DeLaney, director of strategic development and policy at the TCRPC, also offered to help the town with proper assessments for businesses, many of which are paying single-family residential taxes.

“Funds are available to match the town up to $50,000,” she said. “We would develop a scope that would maximize access to those funds but minimize the cost to the town to the best of our ability.”

DeLaney said she had discussed a number of ideas that can be pursued at the same time. Her particular focus is on ways to protect the many unique aspects of Loxahatchee Groves.

“That’s a unique resource that if we were to make a suggestion to you, preserving those aspects of the county that have unique characteristics is very hard to do, especially in the face of so much development pressure around you,” DeLaney said. “So, as we approach planning projects and work with communities, what we try to be mindful of is the context of that place and maintain and celebrate that place.”

She pointed out that neighboring communities are very suburban and are expanding.

“That makes it harder for adjacent municipalities to be able to protect their sense of place,” DeLaney said. “Development pressure wants to, like water rises, fill whatever avenue is available.”

She suggested thinking about the town’s roadway network as a unique representation of what makes Loxahatchee Groves special and different.

“My sense is that you don’t want to replicate those other conditions, but you want to keep the character of Loxahatchee Groves,” DeLaney said. “It’s why people move here, and why people love your community.”

Other parts of the town’s roadway network also take a lot of pressure, she said, and understanding how the network breaks down into major and minor roadways, and how they should be designed and treated, and how they should be maintained over time, is part of what must be considered in a mobility plan.

“The Transportation Planning Agency wants to be a resource to help local governments and municipalities figure out what it is that they want and assist you in creating the safest, most functional and most connected roadway network,” DeLaney said. “That makes you a connected community.”

The priorities of a plan would be from the residents and property owners in Loxahatchee Groves. “All of the planning work that we do is generated by that community,” she said. “We would do our best in assisting you in that conversation.”

Part of the conversation would be to document what is discussed so that it can be of legislative benefit to the town and make it able to implement the vision, she said, explaining that Loxahatchee Groves has a rural agrarian heritage that is rapidly being lost elsewhere in Palm Beach County and throughout the state.

She pointed to the Indian Trail Improvement District, which recently developed a transportation plan that made it eligible to leverage up to $1 million annually from the TPA.

“ITID is positioned to go after funding every year for the next three, five, seven years until it builds out its roadway network,” DeLaney said. “It gave them more points in the grant application process. The TPA staff was already aware of the projects that were coming on the plate because the TPA was involved in the development of the mobility plan.”

She added that a sidebar to the grant application process is how heavily impacted the town’s roadway network is in key locations where there is more agricultural/industrial use different than residential uses.

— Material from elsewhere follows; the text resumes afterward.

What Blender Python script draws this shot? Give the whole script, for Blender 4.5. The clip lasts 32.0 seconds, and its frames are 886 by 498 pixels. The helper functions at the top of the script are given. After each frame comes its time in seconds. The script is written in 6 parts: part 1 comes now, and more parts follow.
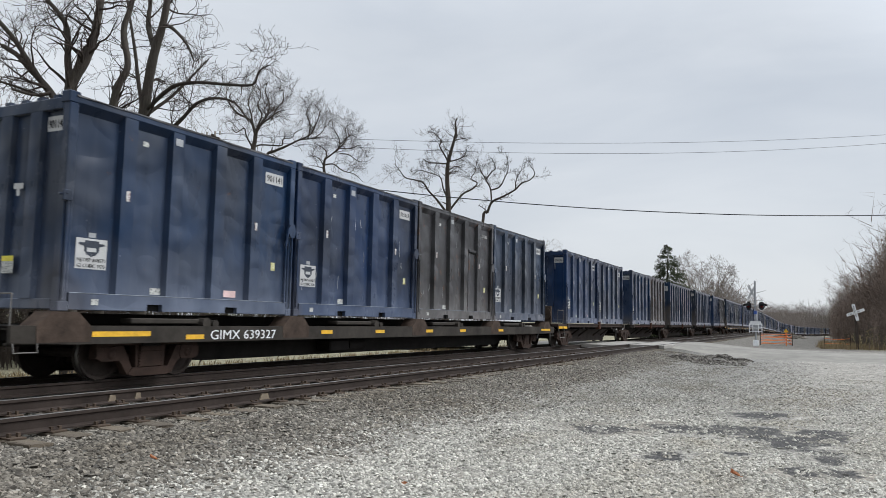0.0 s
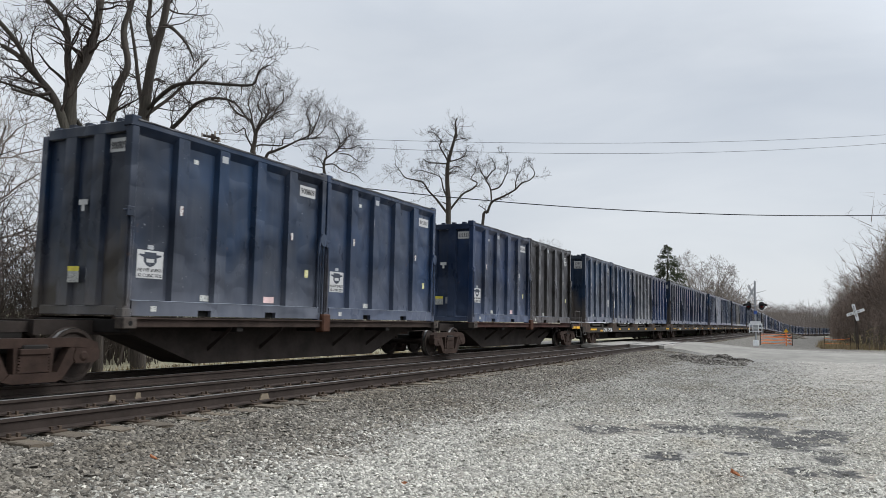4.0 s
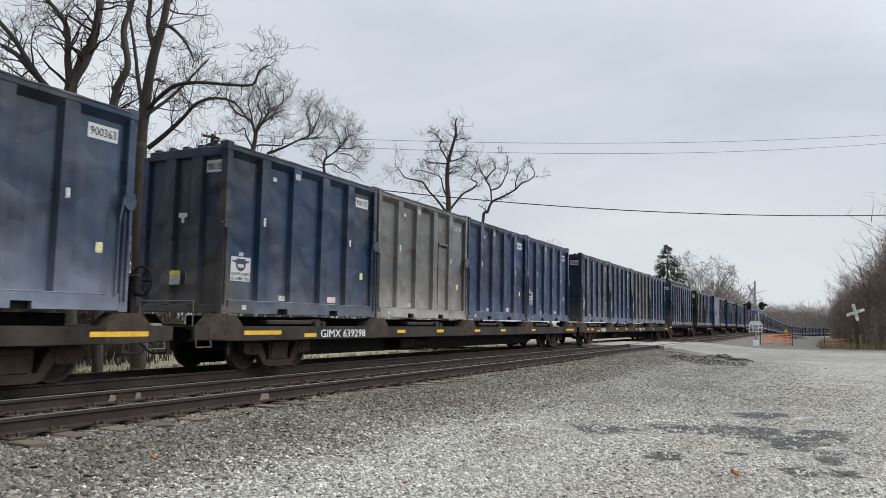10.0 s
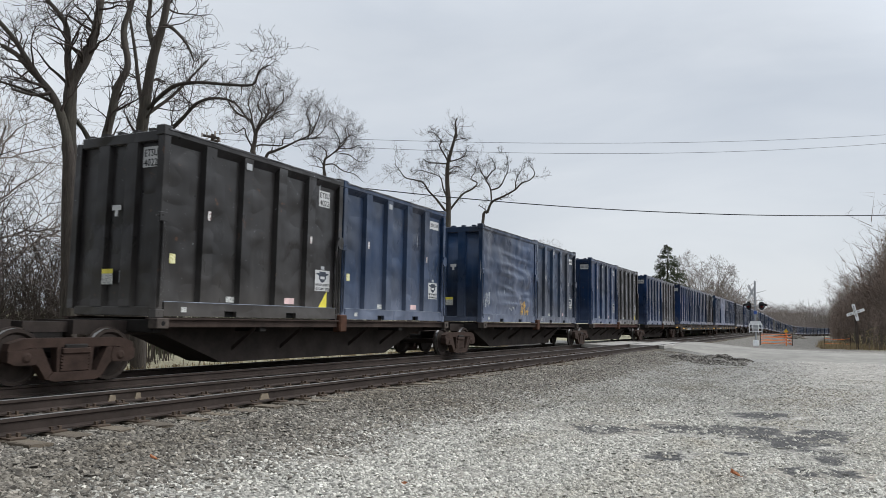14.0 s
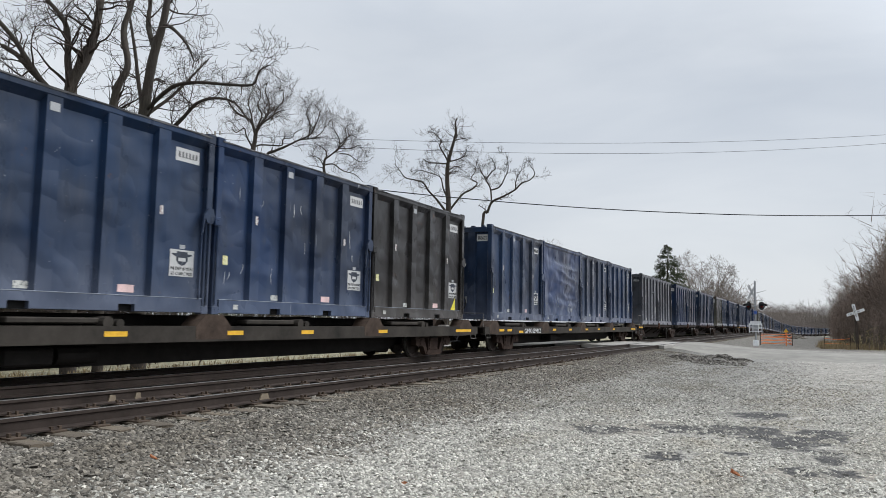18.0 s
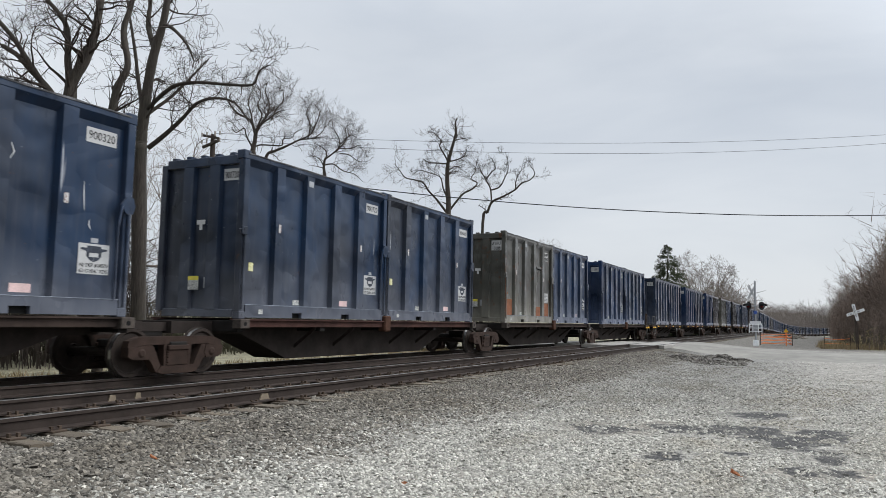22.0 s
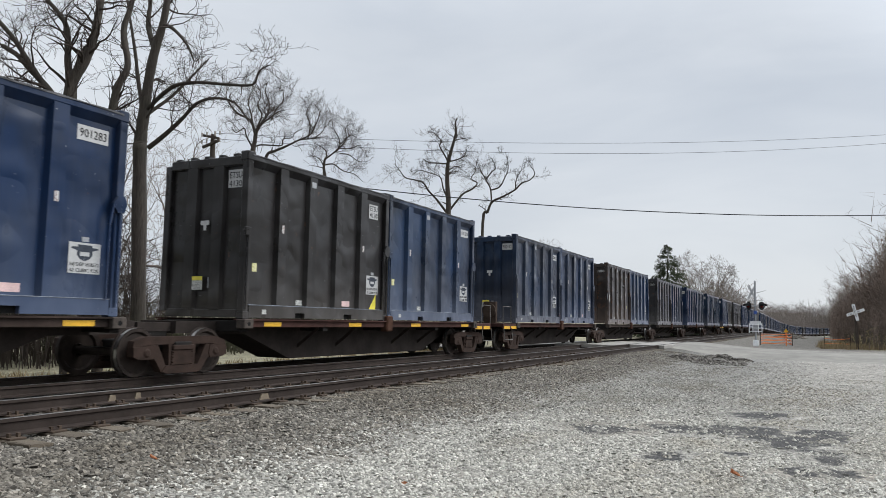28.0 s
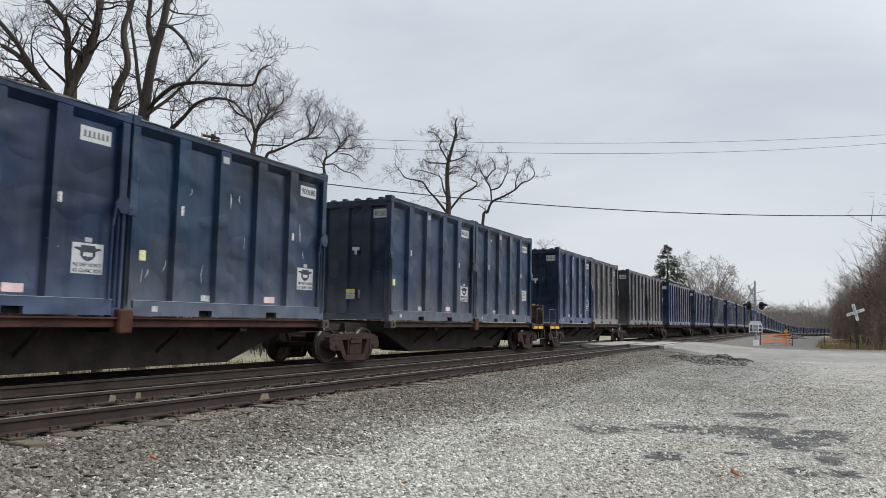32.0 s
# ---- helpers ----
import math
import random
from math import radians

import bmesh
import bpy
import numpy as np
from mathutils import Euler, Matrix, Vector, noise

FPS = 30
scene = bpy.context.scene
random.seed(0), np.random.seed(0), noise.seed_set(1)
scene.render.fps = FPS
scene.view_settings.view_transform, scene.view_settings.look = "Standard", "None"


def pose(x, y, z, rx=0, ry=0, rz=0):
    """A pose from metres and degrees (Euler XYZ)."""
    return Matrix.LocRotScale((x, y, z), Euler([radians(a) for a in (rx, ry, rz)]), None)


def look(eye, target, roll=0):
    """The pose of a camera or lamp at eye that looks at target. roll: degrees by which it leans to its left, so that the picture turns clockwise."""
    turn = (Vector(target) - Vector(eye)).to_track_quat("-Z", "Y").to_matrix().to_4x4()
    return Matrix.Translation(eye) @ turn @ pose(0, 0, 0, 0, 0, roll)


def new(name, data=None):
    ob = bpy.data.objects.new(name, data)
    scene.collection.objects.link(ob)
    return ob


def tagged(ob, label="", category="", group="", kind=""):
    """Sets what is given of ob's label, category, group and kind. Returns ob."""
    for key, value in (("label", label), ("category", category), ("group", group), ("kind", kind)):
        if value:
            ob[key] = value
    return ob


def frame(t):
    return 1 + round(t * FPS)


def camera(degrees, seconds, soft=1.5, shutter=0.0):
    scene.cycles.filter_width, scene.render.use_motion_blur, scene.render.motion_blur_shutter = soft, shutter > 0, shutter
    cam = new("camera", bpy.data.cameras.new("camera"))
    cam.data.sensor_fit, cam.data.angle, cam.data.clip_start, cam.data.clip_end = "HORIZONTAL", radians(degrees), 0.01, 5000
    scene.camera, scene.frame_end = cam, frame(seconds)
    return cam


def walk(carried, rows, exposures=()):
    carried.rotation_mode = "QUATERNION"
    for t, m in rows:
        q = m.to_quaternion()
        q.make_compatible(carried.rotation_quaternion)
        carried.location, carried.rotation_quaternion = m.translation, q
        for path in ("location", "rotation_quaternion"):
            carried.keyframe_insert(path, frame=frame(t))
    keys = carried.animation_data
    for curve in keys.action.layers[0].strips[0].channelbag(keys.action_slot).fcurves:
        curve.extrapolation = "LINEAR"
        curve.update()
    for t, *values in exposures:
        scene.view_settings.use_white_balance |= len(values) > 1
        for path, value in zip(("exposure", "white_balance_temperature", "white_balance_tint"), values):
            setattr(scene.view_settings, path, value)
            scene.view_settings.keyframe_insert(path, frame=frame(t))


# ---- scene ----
# ------------------------------------------------------------------ camera
EYE = Vector((0.0, 0.0, 1.57))
YAW, PITCH, ROLL = radians(26.225), radians(5.386), 1.094
AIM = Vector((math.cos(YAW) * math.cos(PITCH), math.sin(YAW) * math.cos(PITCH), math.sin(PITCH)))
cam = camera(60.85, 32.0, soft=0.6, shutter=0.06)
HELD = look(EYE, EYE + AIM * 10, ROLL)
walk(cam, [(0.0, HELD), (32.0, HELD)])

# ------------------------------------------------------------------ sky and light
scene.view_settings.exposure = 0.0
world = bpy.data.worlds.new("overcast_sky")
scene.world = world
world.use_nodes = True
wt = world.node_tree
wt.nodes.clear()


def wnode(kind, **values):
    n = wt.nodes.new(kind)
    for k, v in values.items():
        n.inputs[k].default_value = v
    return n


w_out = wnode("ShaderNodeOutputWorld")
w_bg = wnode("ShaderNodeBackground", Strength=1.0)
w_sky = wt.nodes.new("ShaderNodeTexSky")
w_sky.sky_type = "NISHITA"
w_sky.sun_disc = False
w_sky.sun_elevation, w_sky.sun_rotation = radians(46), radians(147)
w_dim = wt.nodes.new("ShaderNodeMix")
w_dim.data_type, w_dim.blend_type = "RGBA", "MULTIPLY"
w_dim.inputs["Factor"].default_value = 1.0
w_dim.inputs["B"].default_value = (0.08, 0.08, 0.08, 1)
wt.links.new(w_sky.outputs["Color"], w_dim.inputs["A"])
w_co = wt.nodes.new("ShaderNodeTexCoord")
w_map = wt.nodes.new("ShaderNodeMapping")
w_map.inputs["Scale"].default_value = (1.0, 1.0, 3.6)
wt.links.new(w_co.outputs["Generated"], w_map.inputs["Vector"])
w_cloud = wnode("ShaderNodeTexNoise", Scale=1.7, Detail=6.0, Roughness=0.52, Distortion=0.35)
wt.links.new(w_map.outputs["Vector"], w_cloud.inputs["Vector"])
w_ramp = wt.nodes.new("ShaderNodeValToRGB")
w_ramp.color_ramp.elements[0].position, w_ramp.color_ramp.elements[0].color = 0.30, (0.588, 0.638, 0.708, 1)
w_ramp.color_ramp.elements[1].position, w_ramp.color_ramp.elements[1].color = 0.72, (0.795, 0.833, 0.878, 1)
wt.links.new(w_cloud.outputs["Fac"], w_ramp.inputs["Fac"])
# an overcast sky is brighter towards the zenith
w_sep = wt.nodes.new("ShaderNodeSeparateXYZ")
wt.links.new(w_co.outputs["Generated"], w_sep.inputs["Vector"])
w_rise = wt.nodes.new("ShaderNodeMapRange")
for k, v in (("From Min", 0.35), ("From Max", 1.0), ("To Min", 1.0), ("To Max", 1.75)):
    w_rise.inputs[k].default_value = v
wt.links.new(w_sep.outputs["Z"], w_rise.inputs["Value"])
w_lift = wt.nodes.new("ShaderNodeVectorMath")
w_lift.operation = "SCALE"
wt.links.new(w_ramp.outputs["Color"], w_lift.inputs["Vector"])
wt.links.new(w_rise.outputs["Result"], w_lift.inputs["Scale"])
w_low = wt.nodes.new("ShaderNodeMapRange")
for k, v in (("From Min", 0.04), ("From Max", 0.24), ("To Min", 0.95), ("To Max", 1.045)):
    w_low.inputs[k].default_value = v
wt.links.new(w_sep.outputs["Z"], w_low.inputs["Value"])
w_even = wt.nodes.new("ShaderNodeVectorMath")
w_even.operation = "SCALE"
wt.links.new(w_lift.outputs["Vector"], w_even.inputs["Vector"])
wt.links.new(w_low.outputs["Result"], w_even.inputs["Scale"])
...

“There may be a benefit to the town for taking a deeper dive to understand how assessments are being generated on properties in the area and whether or not the assessments are appropriately identifying the uses that are taking place,” DeLaney said. “If you have two properties next to one another, and they are both being taxed as residential, but one is putting six or eight trips per day on the roadway network… and the neighboring use is paying the same amount of taxes and putting 150 to 200 trips per day on the roadway network, those vehicles are not single-family in nature, they are more industrial in nature. There is inequity in balance that may be there.”

She suggested that conversations are needed to figure out if the town’s plans and codes are appropriately assigning uses and communicating that information to the Property Appraiser’s Office. The TCRPC would be willing to assist the town in rectifying the situation if it so desires. “We could carry that work out at the same time because it’s more efficient for us to do that because we are already mobilized,” DeLaney said.

She suggested that it will take a year to comfortably develop a mobility plan for Loxahatchee Groves.

“Due diligence takes a good two months, public outreach takes a full month of interviews before we’re ready to begin talking about a public workshop,” DeLaney said.

The TCRPC’s cost to provide a mobility plan would be $114,000. With $50,000 from the TPA, the cost to the town would be $64,000.

Councilwoman Marge Herzog said one of the concerns that has come up on several occasions has been the inequity of business ventures that are hiding behind hedges and not paying their fair share. “How could you help us address that type of problem?” she asked.

DeLaney said that in conversations with Town Manager Jamie Titcomb, there is a feeling that there is a disconnect between business activity and the records maintained by the Property Appraiser’s Office.

“The data to enforce that is code enforcement data in part, and observation. It’s tricky, and we have to work as a team and understand how to evaluate that for you,” she said. “One of the disconnects is the occupational license, whether it is present or not, and if it is present, it has a category assigned to it. That is related to the future land use and zoning designations that you apply to property.”

Titcomb asked the council for a consensus to have the TCRPC to come back for a more complete presentation. Herzog made a motion to move forward, which carried 5-0.